WHAT THE TASK REQUIRES
Scan the lines below; pull out those with "category".

○ ○ ○

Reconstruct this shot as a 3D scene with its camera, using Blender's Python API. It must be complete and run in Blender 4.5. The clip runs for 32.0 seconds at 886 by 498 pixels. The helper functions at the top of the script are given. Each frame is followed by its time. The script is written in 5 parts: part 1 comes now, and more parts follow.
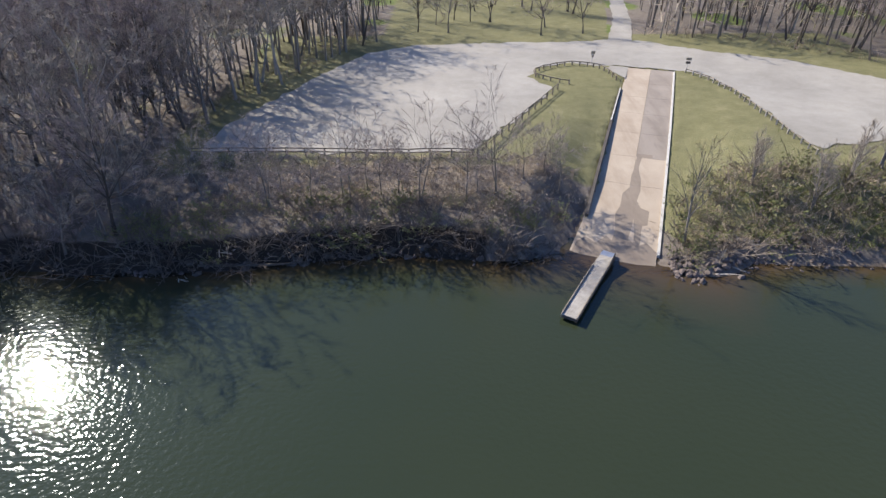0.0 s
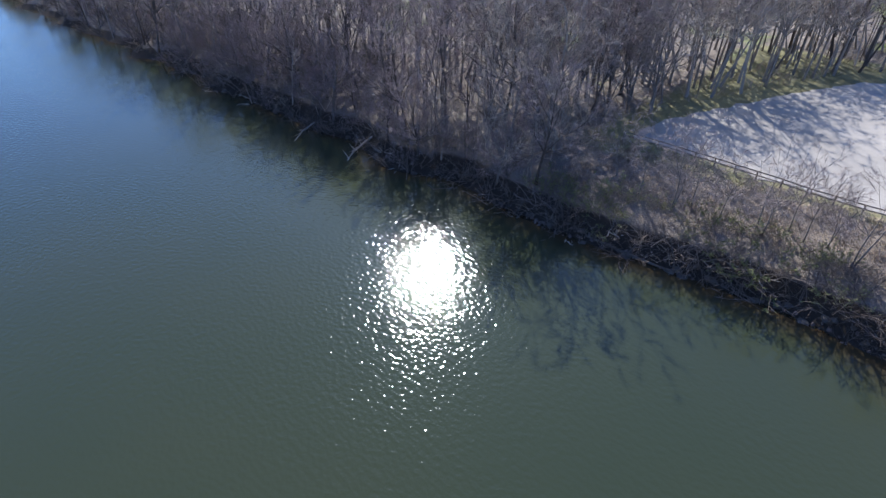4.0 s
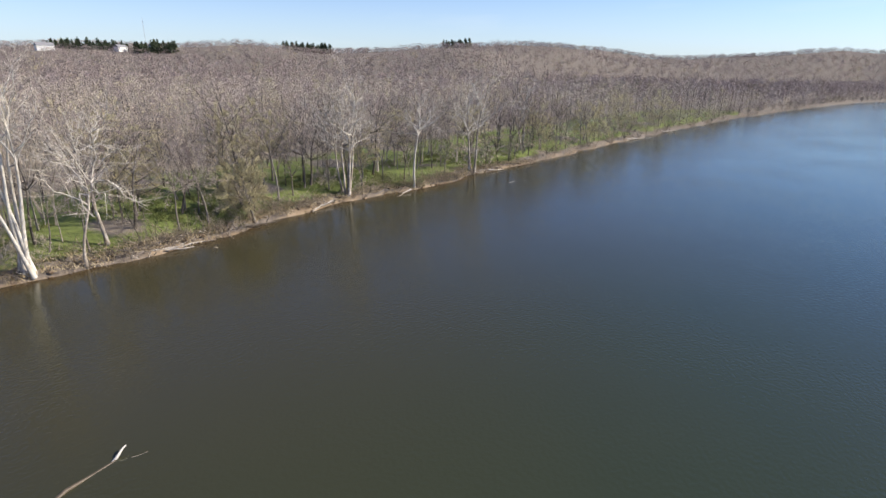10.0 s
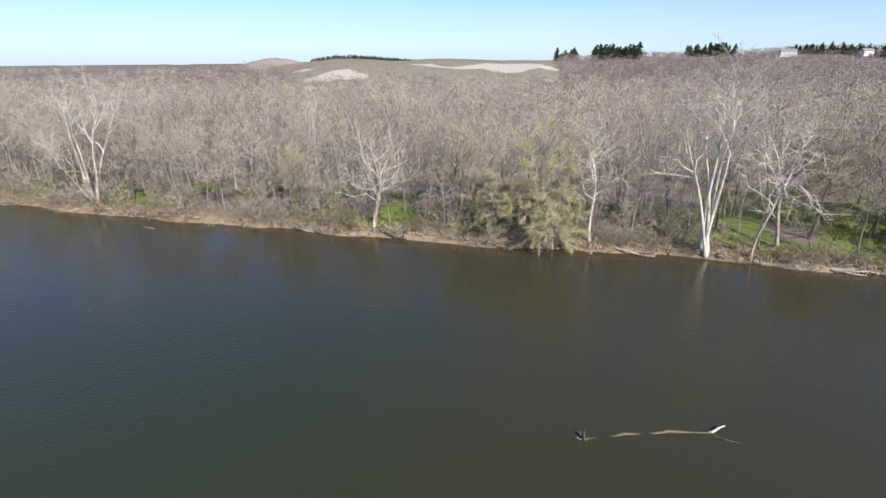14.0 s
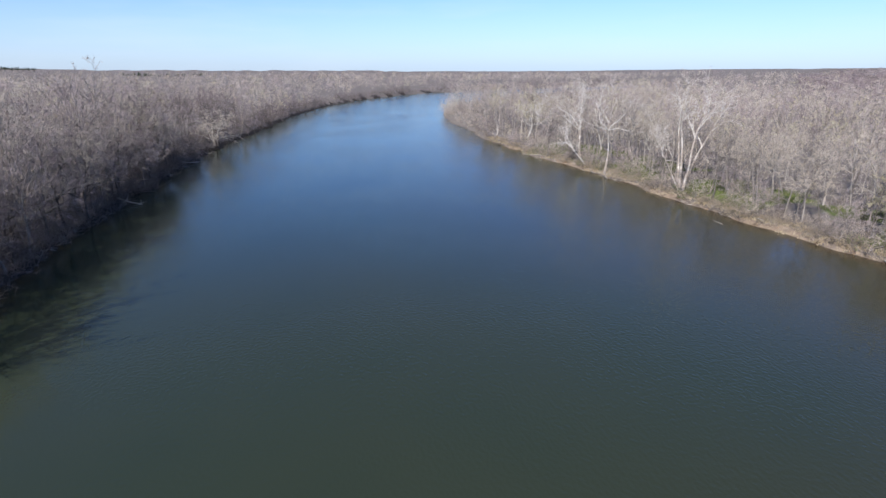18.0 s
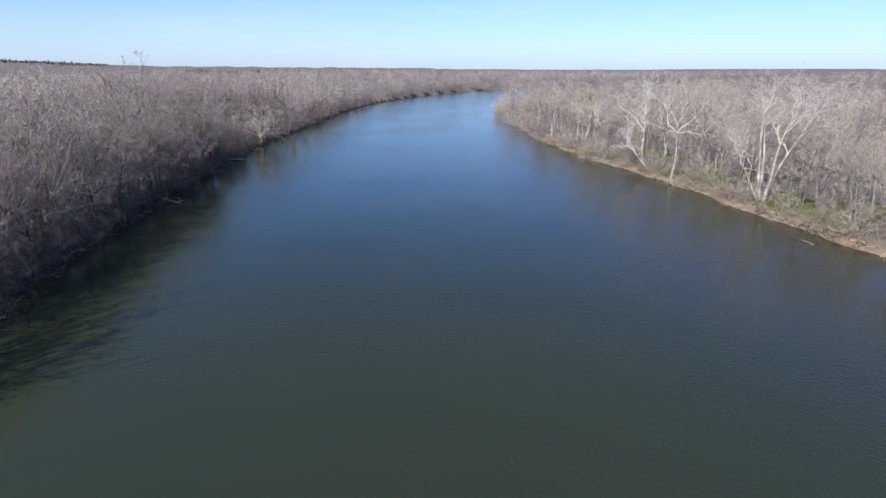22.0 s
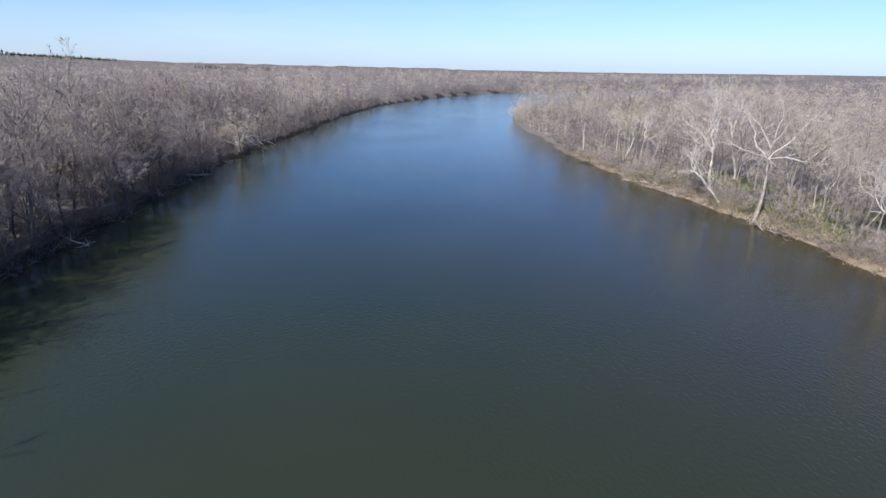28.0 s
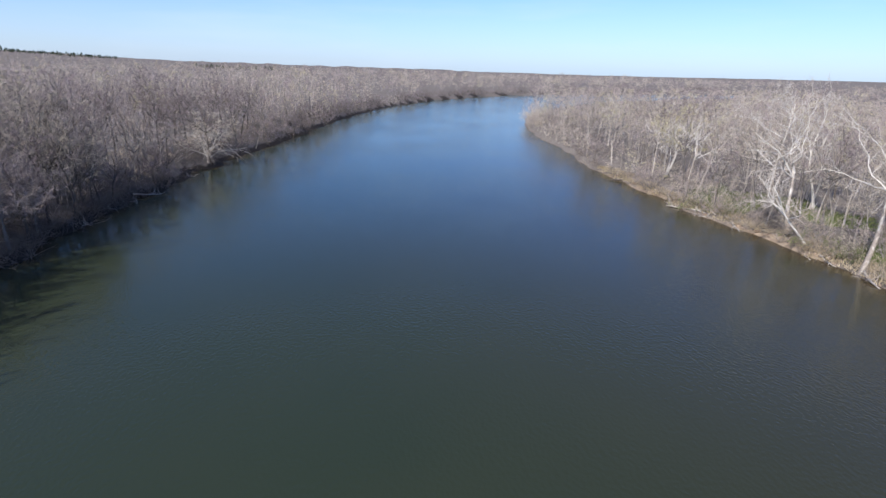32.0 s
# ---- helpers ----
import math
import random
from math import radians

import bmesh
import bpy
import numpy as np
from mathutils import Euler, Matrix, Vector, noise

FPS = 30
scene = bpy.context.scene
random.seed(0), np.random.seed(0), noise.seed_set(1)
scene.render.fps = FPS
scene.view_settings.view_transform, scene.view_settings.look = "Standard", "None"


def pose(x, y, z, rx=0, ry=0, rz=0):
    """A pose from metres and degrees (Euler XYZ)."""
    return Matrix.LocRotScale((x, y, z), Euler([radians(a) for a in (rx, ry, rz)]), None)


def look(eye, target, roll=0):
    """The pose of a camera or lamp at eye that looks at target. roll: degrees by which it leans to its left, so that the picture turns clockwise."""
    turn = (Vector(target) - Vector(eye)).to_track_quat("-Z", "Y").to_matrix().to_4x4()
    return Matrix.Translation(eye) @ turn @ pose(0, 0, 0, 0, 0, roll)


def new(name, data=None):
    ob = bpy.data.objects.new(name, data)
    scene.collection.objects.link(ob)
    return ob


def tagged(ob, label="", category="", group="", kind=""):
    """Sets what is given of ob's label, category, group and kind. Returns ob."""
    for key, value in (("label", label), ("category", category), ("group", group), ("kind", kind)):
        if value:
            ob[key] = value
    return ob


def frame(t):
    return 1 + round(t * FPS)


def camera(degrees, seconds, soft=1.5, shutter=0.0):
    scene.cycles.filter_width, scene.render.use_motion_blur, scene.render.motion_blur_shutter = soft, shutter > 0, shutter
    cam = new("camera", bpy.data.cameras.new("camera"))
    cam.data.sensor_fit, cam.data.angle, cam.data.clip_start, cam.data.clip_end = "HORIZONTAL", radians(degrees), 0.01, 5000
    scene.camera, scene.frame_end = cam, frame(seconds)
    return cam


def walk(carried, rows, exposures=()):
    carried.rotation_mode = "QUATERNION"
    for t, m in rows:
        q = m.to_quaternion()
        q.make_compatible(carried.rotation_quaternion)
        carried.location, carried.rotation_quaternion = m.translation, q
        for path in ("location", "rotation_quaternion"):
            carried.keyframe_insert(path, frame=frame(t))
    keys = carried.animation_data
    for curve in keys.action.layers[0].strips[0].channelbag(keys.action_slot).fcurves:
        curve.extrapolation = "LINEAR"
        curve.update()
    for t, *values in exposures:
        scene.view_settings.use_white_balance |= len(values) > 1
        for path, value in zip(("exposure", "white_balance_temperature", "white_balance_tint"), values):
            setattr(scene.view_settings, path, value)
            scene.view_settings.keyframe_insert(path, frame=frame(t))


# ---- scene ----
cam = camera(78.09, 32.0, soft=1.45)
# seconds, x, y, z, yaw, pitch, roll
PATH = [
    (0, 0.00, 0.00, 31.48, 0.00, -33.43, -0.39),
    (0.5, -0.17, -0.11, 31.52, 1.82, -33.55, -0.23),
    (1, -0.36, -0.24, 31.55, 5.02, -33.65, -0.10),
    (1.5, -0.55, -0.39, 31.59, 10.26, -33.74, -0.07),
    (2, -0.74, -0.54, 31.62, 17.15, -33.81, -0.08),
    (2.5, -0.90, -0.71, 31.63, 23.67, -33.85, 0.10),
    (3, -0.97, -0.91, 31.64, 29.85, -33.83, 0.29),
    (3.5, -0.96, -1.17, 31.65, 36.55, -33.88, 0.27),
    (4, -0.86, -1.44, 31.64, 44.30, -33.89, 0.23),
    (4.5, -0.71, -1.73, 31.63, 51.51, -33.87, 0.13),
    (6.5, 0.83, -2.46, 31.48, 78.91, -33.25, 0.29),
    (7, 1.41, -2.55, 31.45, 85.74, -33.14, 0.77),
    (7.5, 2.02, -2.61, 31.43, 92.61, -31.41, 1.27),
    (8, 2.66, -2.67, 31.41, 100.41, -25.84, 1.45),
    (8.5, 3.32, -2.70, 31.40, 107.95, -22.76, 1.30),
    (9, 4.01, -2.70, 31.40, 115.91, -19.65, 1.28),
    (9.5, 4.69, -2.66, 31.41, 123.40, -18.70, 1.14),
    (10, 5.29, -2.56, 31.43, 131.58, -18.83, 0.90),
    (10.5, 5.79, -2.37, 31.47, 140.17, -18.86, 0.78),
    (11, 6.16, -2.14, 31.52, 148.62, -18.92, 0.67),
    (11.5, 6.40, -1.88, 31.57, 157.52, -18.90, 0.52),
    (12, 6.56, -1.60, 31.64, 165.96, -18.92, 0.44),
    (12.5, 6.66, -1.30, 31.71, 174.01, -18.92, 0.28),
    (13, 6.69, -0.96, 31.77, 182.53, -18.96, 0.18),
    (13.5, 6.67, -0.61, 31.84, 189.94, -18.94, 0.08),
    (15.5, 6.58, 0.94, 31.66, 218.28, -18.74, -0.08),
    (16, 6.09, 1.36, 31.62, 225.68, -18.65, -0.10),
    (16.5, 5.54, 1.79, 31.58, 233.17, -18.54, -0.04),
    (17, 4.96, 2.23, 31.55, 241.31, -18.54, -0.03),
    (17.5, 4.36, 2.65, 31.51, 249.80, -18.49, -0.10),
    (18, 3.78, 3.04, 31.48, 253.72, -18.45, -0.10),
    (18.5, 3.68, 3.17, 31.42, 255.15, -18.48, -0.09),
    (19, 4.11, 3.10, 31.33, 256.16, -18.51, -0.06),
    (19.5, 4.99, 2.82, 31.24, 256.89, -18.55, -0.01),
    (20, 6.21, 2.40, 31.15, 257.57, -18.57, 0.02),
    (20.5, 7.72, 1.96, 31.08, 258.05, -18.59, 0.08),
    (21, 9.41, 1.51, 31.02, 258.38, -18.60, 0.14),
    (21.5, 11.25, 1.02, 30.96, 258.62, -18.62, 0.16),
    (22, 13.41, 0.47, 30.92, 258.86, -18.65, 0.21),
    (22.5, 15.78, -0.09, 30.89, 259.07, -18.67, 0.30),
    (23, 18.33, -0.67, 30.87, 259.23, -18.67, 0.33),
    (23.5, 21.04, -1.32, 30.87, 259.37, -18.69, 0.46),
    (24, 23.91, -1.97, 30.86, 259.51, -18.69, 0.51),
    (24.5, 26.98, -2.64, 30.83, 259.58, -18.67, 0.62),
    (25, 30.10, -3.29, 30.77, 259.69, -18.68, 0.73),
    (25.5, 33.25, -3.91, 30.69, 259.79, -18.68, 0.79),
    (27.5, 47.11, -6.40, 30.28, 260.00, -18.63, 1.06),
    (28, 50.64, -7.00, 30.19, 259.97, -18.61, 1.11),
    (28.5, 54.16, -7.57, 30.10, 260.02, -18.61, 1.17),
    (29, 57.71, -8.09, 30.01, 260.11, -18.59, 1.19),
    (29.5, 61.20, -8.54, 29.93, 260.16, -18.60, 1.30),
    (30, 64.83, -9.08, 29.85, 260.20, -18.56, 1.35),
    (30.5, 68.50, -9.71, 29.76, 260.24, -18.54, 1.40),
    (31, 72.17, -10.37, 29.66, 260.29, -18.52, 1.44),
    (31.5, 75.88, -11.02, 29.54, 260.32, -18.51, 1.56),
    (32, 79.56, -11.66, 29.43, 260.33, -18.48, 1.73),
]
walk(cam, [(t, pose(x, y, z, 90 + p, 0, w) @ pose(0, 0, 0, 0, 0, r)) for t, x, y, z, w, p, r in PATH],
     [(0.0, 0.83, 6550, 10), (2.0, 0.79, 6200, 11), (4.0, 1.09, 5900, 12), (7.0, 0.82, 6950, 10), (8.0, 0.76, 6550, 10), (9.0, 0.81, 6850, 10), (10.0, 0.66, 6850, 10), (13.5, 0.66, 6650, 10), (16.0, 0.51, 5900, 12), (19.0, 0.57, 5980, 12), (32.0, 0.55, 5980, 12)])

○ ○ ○

SOLUTION FOR THIS TASK
def tagged(ob, label="", category="", group="", kind=""):
    """Sets what is given of ob's label, category, group and kind. Returns ob."""
    for key, value in (("label", label), ("category", category), ("group", group), ("kind", kind)):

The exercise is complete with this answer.